Liu Yunjiang, the Cricket Man

Peering down into a black carved ceramic bowl as two crickets are shaken out of the chambers that house them.  I watch how they land softly and crouch at the bottom of the ceramic ring. These are fighting crickets, bred and valuable to be entered into competition. Mr. Liu breeds crickets for fighting. I met him on the third day of my journey in Beijing.

A Chinese amusement as pets for their song but also crickets are selected to be for fighting. In 12th century the first record of cricket fights were recorded. Traditionally in Chinese, cricket fighting males are only bred to females with three tails as Mr. Liu conveys through a translator. The male and female have an ornate wedding bed, a miniature enamelled box open on both sides.

Mr. Liu explains that a cricket’s antenna is sensitive. Most cricket masters use blades of grass to touch the sensitive antenna that instigate a fight; however, Mr. Liu created a slender tool with 3 rat whiskers at the end like a brush to give softer stroke to the antenna. In a cricket competition the loser is the cricket that firsts turns away or raises its wings. Another important tip, for any would be cricket owner, is to never pick a cricket by hand as the legs are delicate and break easily.


Read: “Chirps and Cheers: China’s Crickets Clash, and Bets Are Made” – The New York Times.

Watch: “The General of Pets: The Incredulous True Story of Cricket Liu”

Tonight I am in Lanzhou a three hour train ride through the centre of a mountain range. The last two days were spent n Xi’an , the official start of the Silk Road. My introduction to this giant country has been one of jaw-dropping awe in the magnitude of development in infrastructure…roads, rail, underground…all public signage is in Chinese and English. Organisation of 1.4 billion people in this diverse topography is clearly a challenge and yet it is a society that seems to pull together. Noticeably 99 percent of the tourist are Chinese and this is significant when the Forbidden City , only , receives 30 to 40,000 people a day. The organisation of movement of people is outstanding. Roads are lined with flowers and though there are complaints of traffic, I did not experience traffic congestion as I have in Cairo, Lagos, and New York.  Riding trains, I have the opportunity to experience the vastness of agriculture lands, industrial areas, and mountain ranges and this country is impressive. The only downside is the Internet or lack there of. Google is banned, Yahoo does not work well and once accessed, the Internet is slow. Therefore, though I am having profound experiences, I may not be able to share them or to a much lesser degree. IMG_0005

Lanzhou is known for it place in the Silk Road where caravans from the West met the Yellow River that was used for moving themselves and exchanging goods. Today, I travel to the areas of Bingling Si Caves, accessible by boat to visit 183 Buddist grottos carved into the Yellow River canyon walls.

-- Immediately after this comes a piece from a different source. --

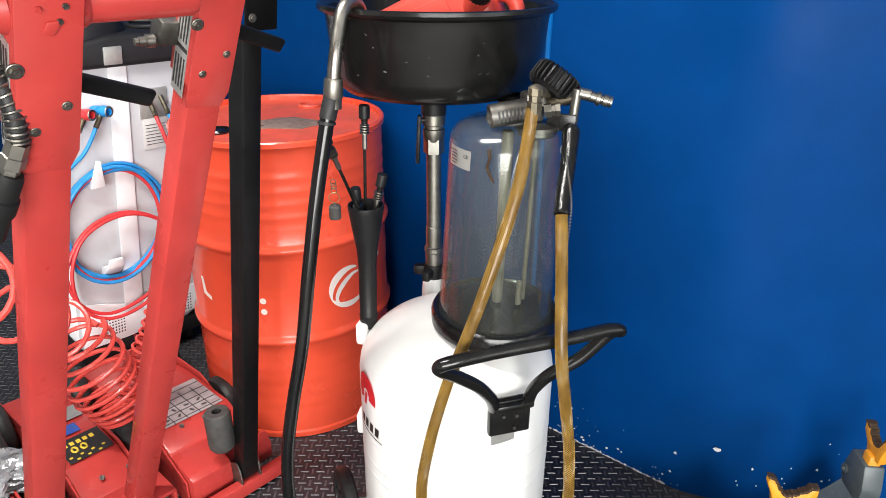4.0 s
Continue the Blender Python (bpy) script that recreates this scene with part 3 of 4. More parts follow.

While I have some Internet access, here are some highlights from the last few days.


Great Wall of China

Internet is slowing…not sure how long I have…

(all rights reserved, copyright 2017. To copy or re-produce photography and/or writings, written permission from Lesley Lababidi)P1000757

All Photographs and text are under international copyright laws. No re-use without the written permission of Lesley Lababidi 2023.

13 thoughts on “Liu Yunjiang, the Cricket Man

  1. As usual you are painting a magnificent picture of your journey. I was daunted by the prospect of all you are planning to do, but when you write about it, you sound relaxed and totally in charge. Even the lack of internet, being a challenge, you will overcome. We are enjoying your trip with you, and look forward to the wonderful stories and pictures as you travel the Silk Road. Thank you for sharing with us.

  2. Along the past days, I ve been checking your blog more than 3 time a day, anxious to make sure you are ok and enjoying your life dream! Really thanks a lot for sharing ! Stay safe and enjoy to the maximum!

    • Hamduallah, all is going well. I am traveling by rail and car and though there is data on the sim, the Internet does not support google, etc , plus Internet is very slow. Thanks so much for following me.

  3. Excellent insight! It’s also interesting to see how much China has evolved in the past couple of decades. And where communism has failed in many other countries, it’s succeeded in China, but I think China is not fully communist- in terms of politics, it is communist, while in the economical aspect it’s more like capitalism.

  4. It is quite a new experience. There is an adage, in Hausa language, which says, “Allah daya gari banban” (One God, but different worlds). In Nigeria, and in other parts of the world, crickets are destroyed using insecticides, not knowing that they can make one rich! I would love to watch the cricket-game. We have them in abundance in Nigeria, i shall try this game, or train them for sale. The Great Wall is wonderful! Nice and educative post, Lesley.

    • Na godi ! Thank you for sharing the thoughtful saying. I am always looking for connections of people and culture and your adage encompasses why it is important to travel and understand. Thank you , L.

  5. Amazing. How’s the chop? Is it Chinese all the way?
    Cricket fighting? Didn’t know it was even possible.
    If 99% of the tourists are Chinese, does that mean you stick out?